Telescopes can also be designed to detect radiation outside the visible range, and the radio, ultraviolet, infrared and X-ray regions are all much studied. The Second World War gave a great impetus to astronomy, wartime radar and rocket missiles giving a basis for major advances. Radio astronomy stemmed from work by JANSKY and REBER, who showed that the stars included radio sources, studied after the war by HEWISH, OORT, LOVELL and others. An infrared astronomical satellite (IRAS) was launched in 1983, with a 24 in (61 cm) reflecting telescope for infrared rays; it survived for 10 months and located many infrared sources. Telescopes for use in the ultraviolet spectrum had been used in satellites in the 1970s. By 1986 the space probe Giotto passed close to HALLEY’s comet and transmitted TV pictures of its nucleus to Earth (see chronology); in 1990 satellites were launched carrying a telescope to detect X-ray sources among stellar objects (ROSAT), and a 95 (2.4 m) reflecting telescope (named after HUBBLEobserve deep space. The Hubble Space Telescope, after repairs in space had corrected some defects, proved to be excellent, and entirely free from unwanted effects due to the Earth’s atmosphere; the data are transmitted by radio. The period 1950–2050 should be a golden age for astronomy, with new information becoming available at an unprecedented rate. At last, after 380 years, astronomers have escaped from the great restriction on their observational work, the Earth’s atmosphere.

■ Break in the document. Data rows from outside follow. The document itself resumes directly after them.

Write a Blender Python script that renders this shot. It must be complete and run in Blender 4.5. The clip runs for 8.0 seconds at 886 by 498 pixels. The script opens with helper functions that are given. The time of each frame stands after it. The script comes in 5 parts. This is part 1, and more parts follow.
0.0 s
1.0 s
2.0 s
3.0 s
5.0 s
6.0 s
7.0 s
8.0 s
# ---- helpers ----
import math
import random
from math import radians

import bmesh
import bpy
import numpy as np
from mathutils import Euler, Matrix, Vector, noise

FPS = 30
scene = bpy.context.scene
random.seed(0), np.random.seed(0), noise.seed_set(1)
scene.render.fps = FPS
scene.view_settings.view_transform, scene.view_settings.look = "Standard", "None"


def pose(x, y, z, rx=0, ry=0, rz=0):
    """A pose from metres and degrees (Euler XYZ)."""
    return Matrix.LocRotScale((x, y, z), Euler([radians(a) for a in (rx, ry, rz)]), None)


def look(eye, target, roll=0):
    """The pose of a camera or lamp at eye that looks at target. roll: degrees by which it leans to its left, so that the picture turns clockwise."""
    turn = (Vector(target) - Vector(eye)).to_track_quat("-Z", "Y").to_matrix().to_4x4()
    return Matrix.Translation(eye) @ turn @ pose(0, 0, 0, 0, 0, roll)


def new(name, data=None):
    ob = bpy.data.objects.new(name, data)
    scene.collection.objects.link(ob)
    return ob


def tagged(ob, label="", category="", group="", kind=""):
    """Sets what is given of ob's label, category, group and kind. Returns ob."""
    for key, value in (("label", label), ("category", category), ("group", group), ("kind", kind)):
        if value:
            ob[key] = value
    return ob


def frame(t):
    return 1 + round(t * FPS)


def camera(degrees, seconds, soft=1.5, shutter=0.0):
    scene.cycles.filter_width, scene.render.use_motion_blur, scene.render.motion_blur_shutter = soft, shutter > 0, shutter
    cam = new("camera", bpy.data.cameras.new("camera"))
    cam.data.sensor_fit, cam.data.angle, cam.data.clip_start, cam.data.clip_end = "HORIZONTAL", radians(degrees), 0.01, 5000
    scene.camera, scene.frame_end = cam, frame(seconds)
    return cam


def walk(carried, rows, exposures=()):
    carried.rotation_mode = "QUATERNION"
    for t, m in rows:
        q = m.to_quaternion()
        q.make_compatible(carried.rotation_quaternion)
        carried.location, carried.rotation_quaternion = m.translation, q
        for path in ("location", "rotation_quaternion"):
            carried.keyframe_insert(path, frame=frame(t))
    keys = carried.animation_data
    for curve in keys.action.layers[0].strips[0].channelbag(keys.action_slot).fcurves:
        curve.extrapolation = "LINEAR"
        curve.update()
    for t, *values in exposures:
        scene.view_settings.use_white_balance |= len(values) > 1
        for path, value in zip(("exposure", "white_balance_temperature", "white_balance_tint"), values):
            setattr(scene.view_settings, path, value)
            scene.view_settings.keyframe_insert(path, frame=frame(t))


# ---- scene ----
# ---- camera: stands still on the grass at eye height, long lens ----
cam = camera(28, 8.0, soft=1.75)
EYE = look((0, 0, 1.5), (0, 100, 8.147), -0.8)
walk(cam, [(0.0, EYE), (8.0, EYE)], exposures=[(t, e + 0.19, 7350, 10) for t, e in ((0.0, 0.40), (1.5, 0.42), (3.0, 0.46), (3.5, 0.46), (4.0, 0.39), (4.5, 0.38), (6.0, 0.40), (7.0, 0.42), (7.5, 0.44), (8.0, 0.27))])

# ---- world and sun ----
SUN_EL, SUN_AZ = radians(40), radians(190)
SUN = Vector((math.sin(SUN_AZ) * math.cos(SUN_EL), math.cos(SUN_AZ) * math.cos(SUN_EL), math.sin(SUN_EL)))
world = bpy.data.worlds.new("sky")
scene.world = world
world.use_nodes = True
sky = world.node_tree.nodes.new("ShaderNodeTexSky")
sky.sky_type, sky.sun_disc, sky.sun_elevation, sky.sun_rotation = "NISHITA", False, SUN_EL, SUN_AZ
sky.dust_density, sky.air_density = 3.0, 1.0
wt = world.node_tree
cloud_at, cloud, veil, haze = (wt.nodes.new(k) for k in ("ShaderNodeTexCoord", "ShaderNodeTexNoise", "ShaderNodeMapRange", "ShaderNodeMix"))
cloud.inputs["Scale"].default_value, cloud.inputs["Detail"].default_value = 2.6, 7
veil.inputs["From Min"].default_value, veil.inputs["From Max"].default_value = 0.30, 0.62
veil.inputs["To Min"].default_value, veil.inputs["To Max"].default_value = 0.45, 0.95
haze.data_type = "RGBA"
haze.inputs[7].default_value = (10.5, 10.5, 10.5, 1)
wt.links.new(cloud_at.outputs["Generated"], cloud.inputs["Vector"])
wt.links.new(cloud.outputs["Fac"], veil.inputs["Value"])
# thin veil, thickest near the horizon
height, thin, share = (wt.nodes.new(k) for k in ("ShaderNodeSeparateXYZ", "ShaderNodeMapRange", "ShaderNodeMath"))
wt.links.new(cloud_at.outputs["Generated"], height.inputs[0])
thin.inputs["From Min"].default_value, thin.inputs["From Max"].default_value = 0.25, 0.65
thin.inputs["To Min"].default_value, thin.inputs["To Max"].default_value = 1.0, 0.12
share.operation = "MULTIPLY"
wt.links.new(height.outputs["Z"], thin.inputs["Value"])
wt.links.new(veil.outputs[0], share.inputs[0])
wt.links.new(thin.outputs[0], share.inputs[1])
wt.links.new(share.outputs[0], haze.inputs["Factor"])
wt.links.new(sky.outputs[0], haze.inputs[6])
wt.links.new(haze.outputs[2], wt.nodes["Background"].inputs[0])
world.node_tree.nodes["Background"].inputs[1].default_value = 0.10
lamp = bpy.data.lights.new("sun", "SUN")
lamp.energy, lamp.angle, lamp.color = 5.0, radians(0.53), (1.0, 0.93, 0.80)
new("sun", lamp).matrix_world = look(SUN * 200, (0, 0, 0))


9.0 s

At the time of writing, the world’s largest optical telescope is the Keck I, on the summit of Mauna Kea (4200 m/13 780 ft), Hawaii. It weighs 297 t, and the mirror system is 10 m in diameter and consists of 36 hexagonal segments fitted together. Its huge size and good location enable it to record very distant and faint objects, allowing better estimates to be made of the size and age of the universe than any made previously. With its nearby sibling Keck II complete, the paired system, used as an optical interferometer, gives high resolution: and the key role of optical astronomy will be reaffirmed.